# WHAT YOU NEED TO DO
Set the lines down again exactly, first line through the line that contains "groove([(ax + dx", with no pictures.

# DATASET EXTRACT
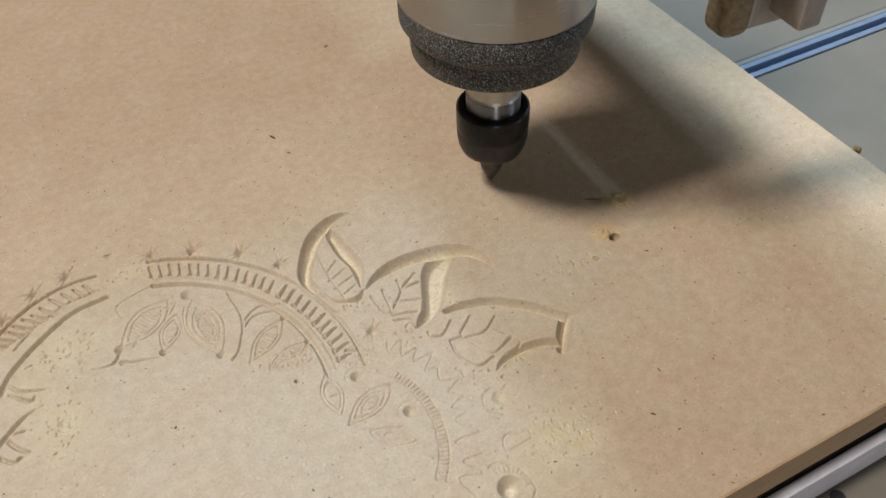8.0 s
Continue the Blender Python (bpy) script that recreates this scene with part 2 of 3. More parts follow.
def groove(points, width=1.5, slope=1.1, cap=0.0034, wobble=0.2):
    """A stroke through points (x, y) or (x, y, width), in millimetres."""
    rows = [(*p, width) if len(p) == 2 else p for p in points]
    wide = max(r[2] for r in rows) > 2.2
    if wide:
        wobble, slope, cap = 0.05, 1.5, 0.0050
    else:
        rows = [(x, y, w * 1.12) for x, y, w in rows]
        slope *= 1.8
    for x, y, w in smooth_curve(rows, 0.35):
        u, v = uv(x + RNG.normal(0, wobble * 0.5), y + RNG.normal(0, wobble * 0.5))
        stamp(u, v, max(0.0003, w / 2000), slope, cap, wide)


def arc(cx, cy, r, a, b, width):
    """A groove along a circle from angle a to b, in degrees."""
    n = max(3, int(abs(b - a) / 6))
    groove([(cx + r * math.cos(radians(a + (b - a) * k / n)), cy + r * math.sin(radians(a + (b - a) * k / n))) for k in range(n + 1)], width)


def spokes(cx, cy, r0, r1, a, b, count, width, skew=0.0):
    for k in range(count):
        t = radians(a + (b - a) * (k + 0.5) / count)
        s = t + radians(skew)
        groove([(cx + r0 * math.cos(t), cy + r0 * math.sin(t)), (cx + r1 * math.cos(s), cy + r1 * math.sin(s))], width)


def petal(a, b, fat, rings=2, hatch=0, width=0.9):
    """Two arcs between the tips a and b, with smaller ones inside and cross cuts."""
    ax, ay = a
    dx, dy = b[0] - ax, b[1] - ay
    for k in range(rings):
        s = 1 - 0.30 * k
        for side in (-1, 1):
            pts = []
            for t in (0, 0.15, 0.35, 0.6, 0.82, 1):
                h = side * fat * s * math.sin(math.pi * t ** 0.9)
                q = 0.5 + (t - 0.5) * s
                pts.append((ax + dx * q - dy * h, ay + dy * q + dx * h))
            groove(pts, width)
    for k in range(hatch):
        t = 0.25 + 0.55 * k / max(1, hatch - 1)
        h = fat * 0.42 * math.sin(math.pi * t)
        groove([(ax + dx * t - dy * h, ay + dy * t + dx * h), (ax + dx * t + dy * h, ay + dy * t - dx * h)], width)


def pit(x, y, r, cap, hollow=True):
    u, v = uv(x, y)
    stamp(u, v, r / 1000, 5.0, cap, hollow)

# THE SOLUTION
8.0 s
Continue the Blender Python (bpy) script that recreates this scene with part 2 of 3. More parts follow.
def groove(points, width=1.5, slope=1.1, cap=0.0034, wobble=0.2):
    """A stroke through points (x, y) or (x, y, width), in millimetres."""
    rows = [(*p, width) if len(p) == 2 else p for p in points]
    wide = max(r[2] for r in rows) > 2.2
    if wide:
        wobble, slope, cap = 0.05, 1.5, 0.0050
    else:
        rows = [(x, y, w * 1.12) for x, y, w in rows]
        slope *= 1.8
    for x, y, w in smooth_curve(rows, 0.35):
        u, v = uv(x + RNG.normal(0, wobble * 0.5), y + RNG.normal(0, wobble * 0.5))
        stamp(u, v, max(0.0003, w / 2000), slope, cap, wide)


def arc(cx, cy, r, a, b, width):
    """A groove along a circle from angle a to b, in degrees."""
    n = max(3, int(abs(b - a) / 6))
    groove([(cx + r * math.cos(radians(a + (b - a) * k / n)), cy + r * math.sin(radians(a + (b - a) * k / n))) for k in range(n + 1)], width)


def spokes(cx, cy, r0, r1, a, b, count, width, skew=0.0):
    for k in range(count):
        t = radians(a + (b - a) * (k + 0.5) / count)
        s = t + radians(skew)
        groove([(cx + r0 * math.cos(t), cy + r0 * math.sin(t)), (cx + r1 * math.cos(s), cy + r1 * math.sin(s))], width)


def petal(a, b, fat, rings=2, hatch=0, width=0.9):
    """Two arcs between the tips a and b, with smaller ones inside and cross cuts."""
    ax, ay = a
    dx, dy = b[0] - ax, b[1] - ay
    for k in range(rings):
        s = 1 - 0.30 * k
        for side in (-1, 1):
            pts = []
            for t in (0, 0.15, 0.35, 0.6, 0.82, 1):
                h = side * fat * s * math.sin(math.pi * t ** 0.9)
                q = 0.5 + (t - 0.5) * s
                pts.append((ax + dx * q - dy * h, ay + dy * q + dx * h))
            groove(pts, width)
    for k in range(hatch):
        t = 0.25 + 0.55 * k / max(1, hatch - 1)
        h = fat * 0.42 * math.sin(math.pi * t)
        groove([(ax + dx * t - dy * h, ay + dy * t + dx * h), (ax + dx * t + dy * h, ay + dy * t - dx * h)], width)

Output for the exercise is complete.